11. Dr George Lawson of Selkirk, when preaching on the eighth commandment, insisted strongly on the duty of restitution. Next morning, a family, from whose house a pair of shoes had been stolen some years before found the price of them lying on the window-sill, placed there by the unknown offender. Ministers draw the bow at a venture, but God directs the arrow to the heart.

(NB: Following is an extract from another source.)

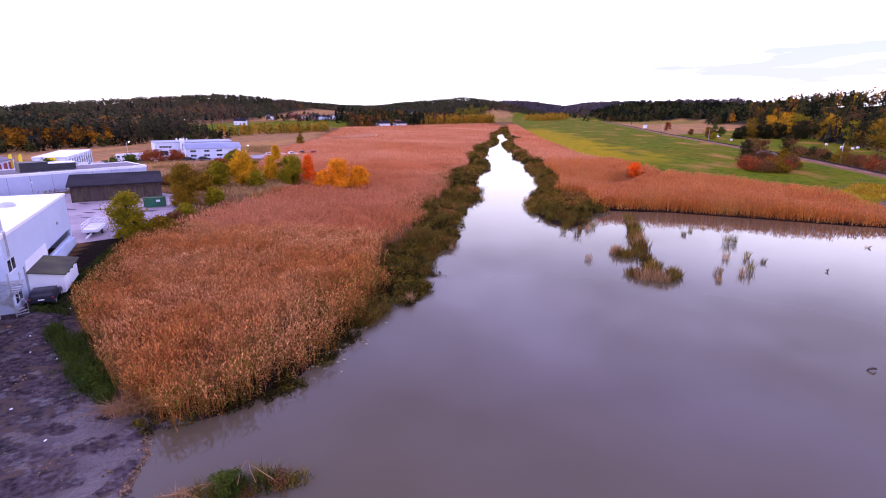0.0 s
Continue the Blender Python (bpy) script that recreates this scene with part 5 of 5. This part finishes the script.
flat_plate(gar, "canopy", Matrix(), 14.0, 2.6, 17.5, 2.9, M_BLACK, 2.2)
# showroom
show = block("showroom", (-128.6, 136.0, Z0), 119.0, 28.0, 8.6, 4.6, M_BLUEWALL, M_ROOFWHITE, "white-roofed showroom with tall windows between white posts",
             holes={"front": [(1.0 + 2.7 * i, 0.4, 3.1 + 2.7 * i, 3.9, 2) for i in range(10)], "left": [(1.0, 0.4, 3.6, 2.6, 2), (4.4, 0.4, 7.0, 2.6, 2)]}, parapet=0.12)
sl, slen = sides(28.0, 8.6, 0.3)["left"]
flat_plate(show, "fascia_sign", sl, 0.2, 3.3, slen - 0.2, 4.2, M_WHITE2, 0.15, "plain white fascia sign")
flat_plate(show, "sign_block", sl, 3.0, 3.4, 5.6, 4.6, M_YELLOW, 0.5, "plain yellow sign block")
for i in range(11):
    flat_plate(show, "pilaster", Matrix(), 0.35 + 2.7 * i, 0.02, 0.75 + 2.7 * i, 4.5, M_WHITE2, 0.25)


def flag(x, y):
    f = empty("beach_flag", pose(x, y, Z0, 0, 0, random.uniform(0, 40)), "yellow feather-shaped advertising flag on a pole", "flag", "yellow flags")
    part("pole", tube([(0, 0, 0), (0, 0, 5.2)], (0.04, 0.03), 6), M_STEEL, f)
    out = [(0.0, 1.0), (0.95, 1.1), (1.0, 4.2), (0.75, 5.0), (0.3, 5.3), (0.0, 5.2)]
    bm = prism([(x_, z_) for x_, z_ in out], -0.015, 0.015)
    bm.transform(pose(0, 0, 0, 0, 0, 90))
    part("sail", bm, M_YELLOW, f)


flag(-146.5, 135.6)
flag(-144.8, 137.2)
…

12. A widow with a large family was in difficulty over the payment of her rent and her landlord decided to sell her furniture to obtain the sum due to him. George Whitefield learned of her sad plight and gave her the five guineas which she so badly needed. A friend at hand told Whitefield that he could not afford this act of generosity. He replied, 'when God brings a case of distress before us, it is that we may relieve it.' The two men shortly took their journey together, and before long encountered a highwayman who relieved them of their money. Whitefield now turned the tables on his friend, reminding him how much better it was for the widow to have the five guineas than the highwayman. After their loss, the two resumed their journey. Soon, however, the highwayman returned and demanded Whitefield's coat which was so much better than his own. Whitefield of necessity accepted the robber's ragged garment until he could get a better. Presently the same highwayman was for a third time seen galloping furiously towards them, but they spurred on their horses and reached shelter and safety without being overtaken. The robber was doubtless immensely mortified, for when Whitefield took off the tattered coat he found in one of the pockets a small parcel containing a hundred guineas.